Interracial Families Discuss Racism
Interracial Families Dealing with Racism

Interracial families and racism would seem to go hand-in-hand. Yet, with many children in these families passing as white, it can often be a topic, i.e. race, that is never addressed or discussed. Often when the children “pass” as white, it is easier to not talk about white privilege given there is a black member of the family too.

This can be quite a confusing set-up for children, and so that is why I was interested in this article I read in The Washington Post regarding interracial couples finding it to be a challenge to discuss the killing of George Floyd and how this affects them being half white and half black.

Being a biracial person myself, it is difficult to look at both parts of my racial identity that make me up and claim them equally. For me, since I pass as white, my family, peers, friends, professional colleagues, and society in general see me as a white person who married an Indian man — given my last name.

No matter how I seek to be seen as equally white and East Indian, it is of no use as I have been named as white given my skin color. My guess is parents who are black and white and have children together, skin color can often dictate how the idea of race is framed for their children — if it is spoken to at all. Now a horrific incident like the George Floyd video shows, and interracial couples are being challenged to discuss the idea of racism in the open with their kids — and face it themselves, i.e. the costs the adults may have endured for choosing to marry outside of their racial identity.
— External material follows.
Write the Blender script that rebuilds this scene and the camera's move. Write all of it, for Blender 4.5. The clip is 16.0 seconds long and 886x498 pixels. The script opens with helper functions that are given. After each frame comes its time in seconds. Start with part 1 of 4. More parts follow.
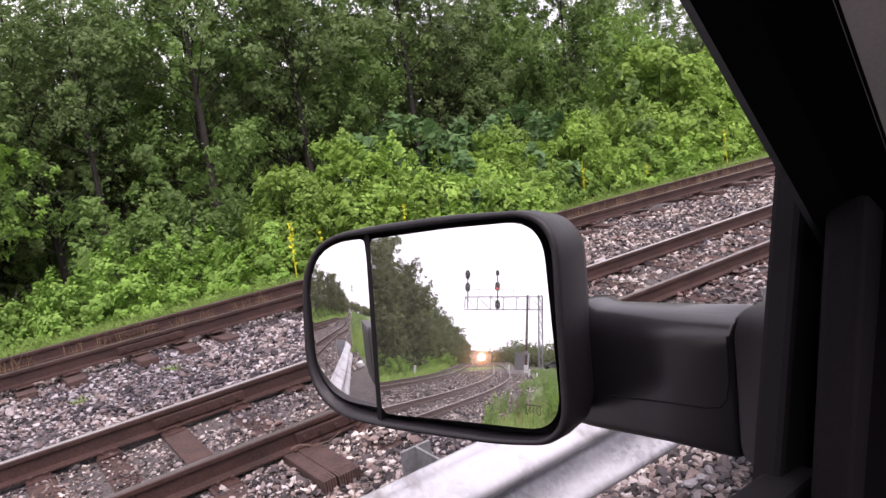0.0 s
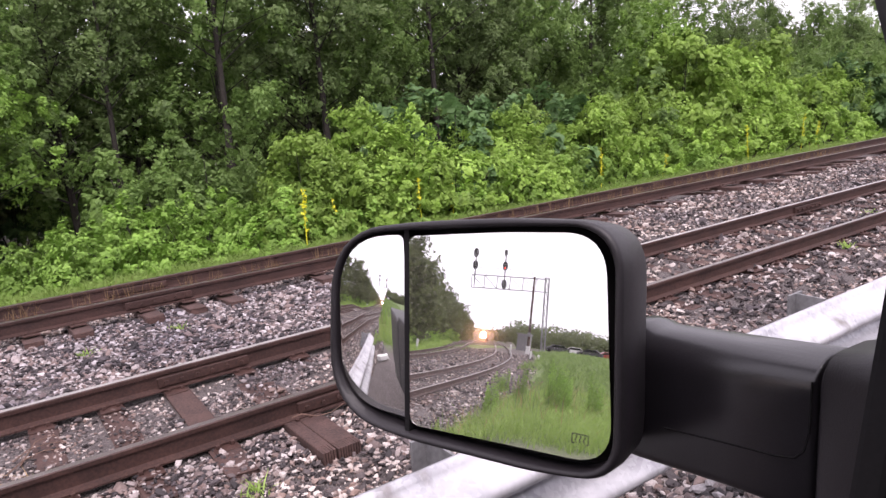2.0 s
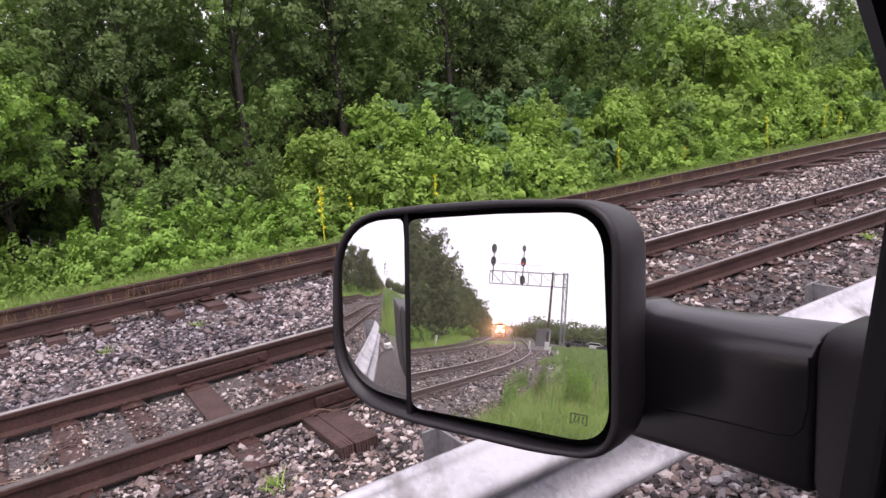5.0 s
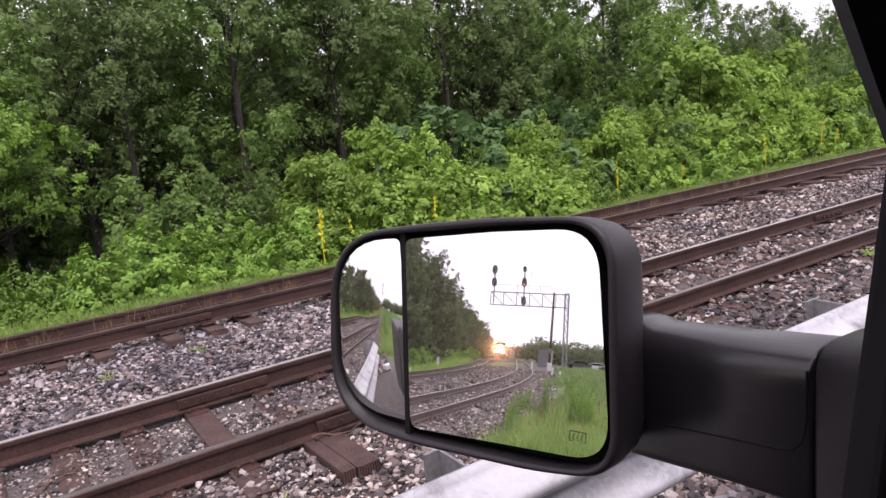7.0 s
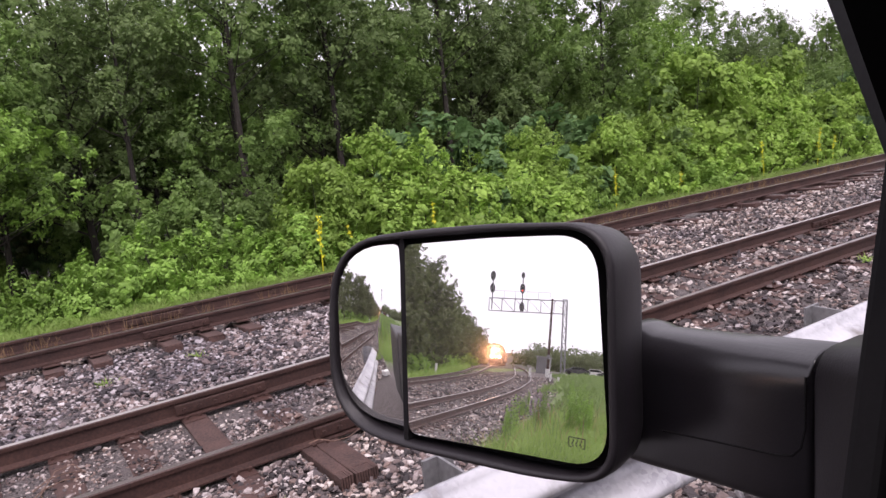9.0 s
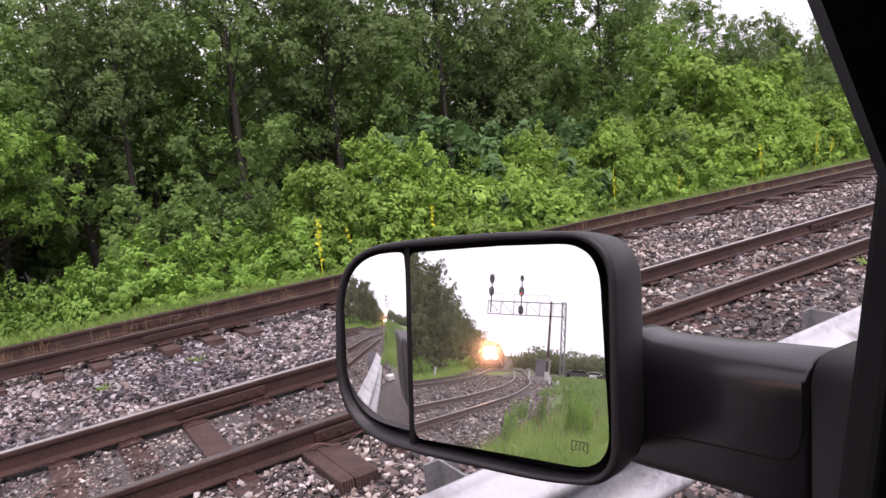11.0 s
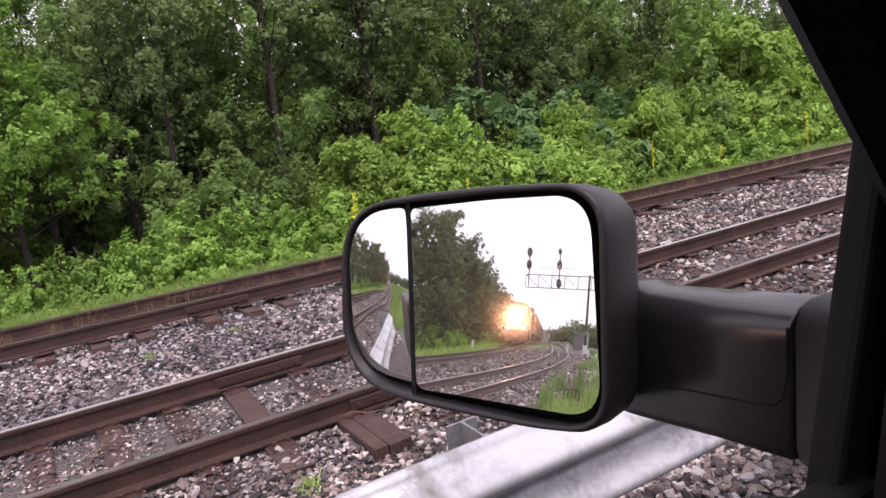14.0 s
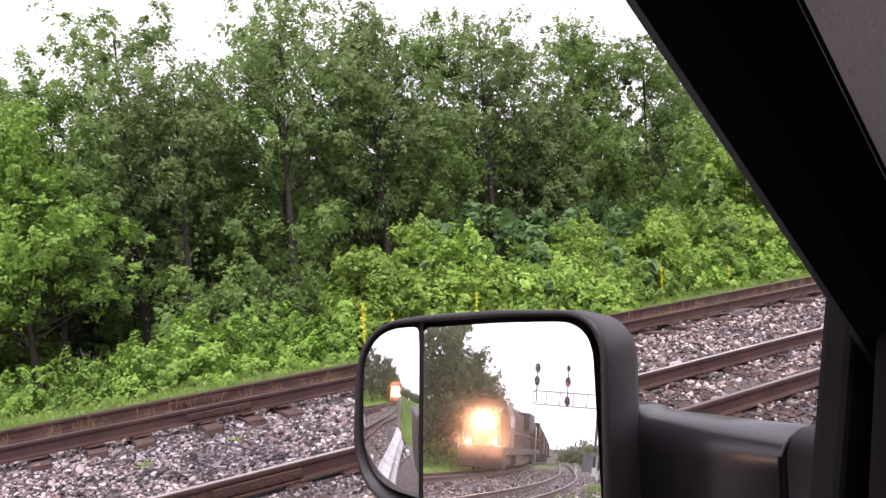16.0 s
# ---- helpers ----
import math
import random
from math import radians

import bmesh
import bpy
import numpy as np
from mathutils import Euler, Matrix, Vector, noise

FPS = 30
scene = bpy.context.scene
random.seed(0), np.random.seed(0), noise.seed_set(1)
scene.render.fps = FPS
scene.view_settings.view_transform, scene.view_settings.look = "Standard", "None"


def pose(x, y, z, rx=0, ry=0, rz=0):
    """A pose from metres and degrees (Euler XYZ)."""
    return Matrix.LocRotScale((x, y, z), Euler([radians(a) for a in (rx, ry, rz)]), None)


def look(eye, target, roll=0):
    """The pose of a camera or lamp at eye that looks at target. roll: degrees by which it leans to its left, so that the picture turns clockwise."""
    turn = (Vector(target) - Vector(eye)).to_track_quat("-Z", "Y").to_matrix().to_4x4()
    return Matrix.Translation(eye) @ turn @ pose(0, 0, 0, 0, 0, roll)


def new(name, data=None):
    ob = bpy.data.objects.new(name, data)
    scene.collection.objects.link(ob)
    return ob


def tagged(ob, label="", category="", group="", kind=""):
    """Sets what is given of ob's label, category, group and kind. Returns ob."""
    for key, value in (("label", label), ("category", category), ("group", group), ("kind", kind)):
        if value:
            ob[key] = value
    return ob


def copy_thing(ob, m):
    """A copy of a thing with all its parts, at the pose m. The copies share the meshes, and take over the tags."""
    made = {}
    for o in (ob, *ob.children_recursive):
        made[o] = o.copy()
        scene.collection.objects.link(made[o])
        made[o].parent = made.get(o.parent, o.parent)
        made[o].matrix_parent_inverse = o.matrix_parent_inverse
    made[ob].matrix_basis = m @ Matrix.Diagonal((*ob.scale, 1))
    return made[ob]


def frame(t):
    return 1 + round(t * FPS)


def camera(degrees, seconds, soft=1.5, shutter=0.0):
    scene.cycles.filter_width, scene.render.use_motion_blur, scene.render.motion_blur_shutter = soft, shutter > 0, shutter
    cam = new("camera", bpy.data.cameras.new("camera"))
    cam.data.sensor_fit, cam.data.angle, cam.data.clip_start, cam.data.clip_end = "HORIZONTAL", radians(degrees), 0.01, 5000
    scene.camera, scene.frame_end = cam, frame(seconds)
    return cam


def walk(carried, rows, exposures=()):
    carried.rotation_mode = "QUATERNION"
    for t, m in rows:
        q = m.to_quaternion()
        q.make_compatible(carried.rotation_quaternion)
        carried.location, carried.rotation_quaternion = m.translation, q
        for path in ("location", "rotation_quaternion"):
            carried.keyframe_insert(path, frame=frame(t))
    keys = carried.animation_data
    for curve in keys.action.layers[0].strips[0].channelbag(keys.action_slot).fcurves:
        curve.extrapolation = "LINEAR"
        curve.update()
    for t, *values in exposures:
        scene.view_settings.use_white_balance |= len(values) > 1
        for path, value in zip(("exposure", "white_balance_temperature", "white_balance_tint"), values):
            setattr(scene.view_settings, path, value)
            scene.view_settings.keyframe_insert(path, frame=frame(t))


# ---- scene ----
EXPO, TINT = 0.38, 28
cam = camera(63.9, 16.0, soft=1.5)
PATH = [
    (0, (-0.021, -0.075, 2.416), (1.107, 1.535, 2.049), -7.8),
    (0.5, (-0.018, -0.072, 2.414), (1.115, 1.536, 2.052), -7.8),
    (1, (-0.012, -0.064, 2.41), (1.12, 1.543, 2.038), -7.6),
    (1.5, (-0.017, -0.045, 2.425), (1.106, 1.562, 2.028), -5.9),
    (2, (-0.007, 0.014, 2.437), (1.086, 1.632, 2.005), -4.0),
    (2.5, (0.006, 0.022, 2.427), (1.083, 1.64, 1.955), -3.3),
    (3, (0.007, 0.013, 2.425), (1.069, 1.635, 1.936), -3.9),
    (3.5, (0.006, 0.007, 2.423), (1.06, 1.636, 1.938), -4.2),
    (4, (0.007, 0.002, 2.421), (1.053, 1.64, 1.947), -4.6),
    (6.5, (0.007, -0.005, 2.42), (1.063, 1.649, 2.033), -5.3),
    (7, (0.009, -0.007, 2.417), (1.069, 1.647, 2.039), -5.6),
    (7.5, (0.009, -0.007, 2.416), (1.071, 1.648, 2.047), -5.7),
    (8, (0.008, -0.005, 2.419), (1.07, 1.65, 2.054), -5.4),
    (8.5, (0.008, -0.006, 2.418), (1.072, 1.648, 2.054), -5.3),
    (9, (0.008, -0.007, 2.417), (1.075, 1.646, 2.055), -5.5),
    (11.5, (-0.008, -0.027, 2.428), (1.064, 1.624, 2.075), -5.6),
    (12, (-0.004, -0.039, 2.429), (1.072, 1.606, 2.06), -4.5),
    (12.3, (0.048, -0.03, 2.431), (1.092, 1.637, 2.068), -5.5),
    (12.5, (0.046, -0.039, 2.409), (1.034, 1.659, 2.037), -4.8),
    (12.7, (0.029, -0.039, 2.409), (1.004, 1.664, 2.027), -5.3),
    (13, (0.023, -0.035, 2.39), (0.987, 1.675, 2.004), -6.2),
    (13.5, (0.005, -0.03, 2.407), (0.948, 1.688, 2.006), -7.0),
    (14, (0.02, -0.058, 2.402), (0.988, 1.642, 1.988), -6.5),
    (14.5, (0.005, -0.076, 2.404), (1.029, 1.589, 1.978), -6.6),
    (15, (0.005, -0.101, 2.423), (1.108, 1.525, 2.053), -7.4),
    (15.3, (-0.005, -0.102, 2.418), (1.078, 1.562, 2.174), -6.9),
    (15.5, (-0.014, -0.097, 2.421), (1.029, 1.599, 2.231), -5.4),
    (16, (-0.011, -0.105, 2.422), (0.983, 1.627, 2.32), -4.7),
]
walk(cam, [(t, look(eye, target, roll)) for t, eye, target, roll in PATH], exposures=[(t, EXPO + e, 6500, TINT) for t, e in ((0, 0.20), (1, 0.22), (2, 0.28), (3, 0.13), (4, 0.04), (6.5, 0.03), (9, 0.02), (11.5, 0.05), (14.8, 0.06), (15.5, 0.34), (16, 0.42))])

# world and sun: bright overcast
world = bpy.data.worlds.new("overcast")
scene.world = world
world.use_nodes = True
wn, wl = world.node_tree.nodes, world.node_tree.links
SKY = wn.new("ShaderNodeTexSky")
SKY.sky_type, SKY.sun_disc = "NISHITA", False
SKY.sun_elevation, SKY.sun_rotation = radians(58), radians(150)
SKY.air_density, SKY.dust_density = 1.0, 6.0
hs = wn.new("ShaderNodeHueSaturation")
hs.inputs["Saturation"].default_value = 0.12
wl.new(SKY.outputs[0], hs.inputs["Color"])
cloud = wn.new("ShaderNodeMix")
cloud.data_type = "RGBA"
cloud.inputs[0].default_value = 0.85
cloud.inputs[7].default_value = (8.6, 8.8, 9.2, 1)
wl.new(hs.outputs[0], cloud.inputs[6])
wl.new(cloud.outputs[2], wn["Background"].inputs["Color"])
wn["Background"].inputs["Strength"].default_value = 0.13
sun = new("sun", bpy.data.lights.new("sun", "SUN"))
sun.data.energy, sun.data.angle, sun.data.color = 2.2, radians(35), (1.0, 0.97, 0.92)
sun.matrix_world = look((0, 0, 0), (0.25, 0.45, -0.85))


# ---- materials ----
def nodes_of(name):
    m = bpy.data.materials.new(name)
    m.use_nodes = True
    return m, m.node_tree.nodes, m.node_tree.links, m.node_tree.nodes["Principled BSDF"]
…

I hear at once in the article the idea of talking about the incident and seeking to name racism in society and how it can be felt — from police brutality to micro aggressions that people endure on a daily basis. I also hear the parents seeking to protect their kids from all of these hard topics and not burden them with the race card, especially what it means to be half white and half black in America, if those are the two racial identities that make the children up.

What is positive in my opinion? People are speaking out in their families, to their friends, and in society regarding what it means to be black in society. What it means to be white in society. And now – as this article points out – what it means to be both black and white. Often, you are met with indifference as you are seen and named by all as what your skin tone offers. That’s the very first hurt biracial people face.

Being biracial or multiracial is not an easy path, particularly in these times that we are facing. Owning all parts of our selves that make up our racial identity is more important than ever. I am grateful to see major news outlets bringing this story out to the frontlines.